What better place to fall in love than in a haunted library?
A hunky history professor in a tweed jacket, a cheeky Goth chick, and a pipe-smoking, book-hurling ghost. Put them all together in an antiquated library and, well…
Professor Jack Wood’s silver-streaked hair definitely ages him, and he can thank Killer Dawn for that. He won’t be falling into the love trap again anytime real soon. But this new librarian has him curious, with her head-to-toe black Goth garb, piercings, and a defiant attitude to match. Definitely not his type of girl, but still…

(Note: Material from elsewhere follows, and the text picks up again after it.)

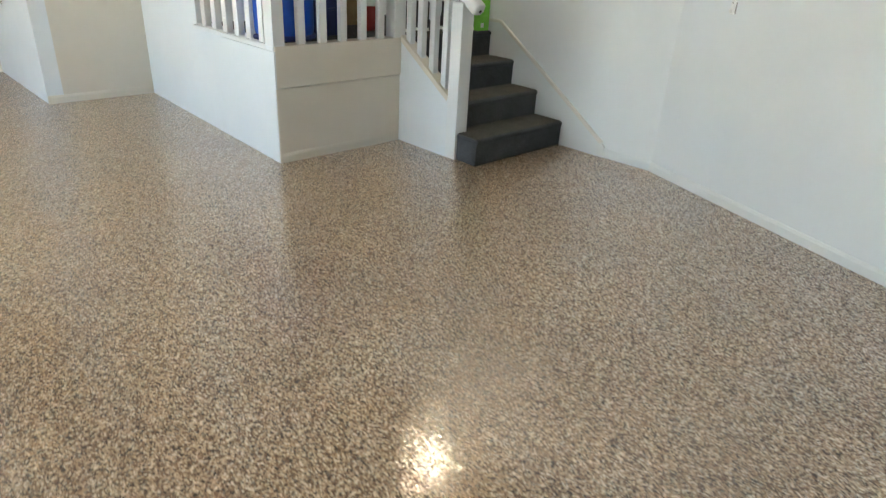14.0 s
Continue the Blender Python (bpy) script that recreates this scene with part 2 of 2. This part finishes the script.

Abigail Stryker’s got her work cut out for her. The last two librarians didn’t last a month before airborne books chased them off. But Abby’s determined to make her new life a go – and to stay as far away from older men as possible. Once was enough. Might be tough to do when the library’s best patron is none other than dreamy-eyed Jack Wood. And it seems the eccentric ghost may have taken a shine to her as well.
Claire Gem writes contemporary romance with a ghostly twist. An avid reader, she’s a fan of strong but sensitive heroes, spunky, sexy heroines, and a ghost story worth a few goose bumps. She loves creating characters so real, readers miss them when the book is closed.
After achieving her MFA in Creative Writing from Lesley University, Claire settled in central Massachusetts with her husband of 36 years (yes, happily-ever-after really does exist). Always fascinated by the paranormal, she holds a Certificate in Paranormal Studies from Duke University’s Rhine’s Research Center.
Chased by those pesky ghosts, Claire writes for her life.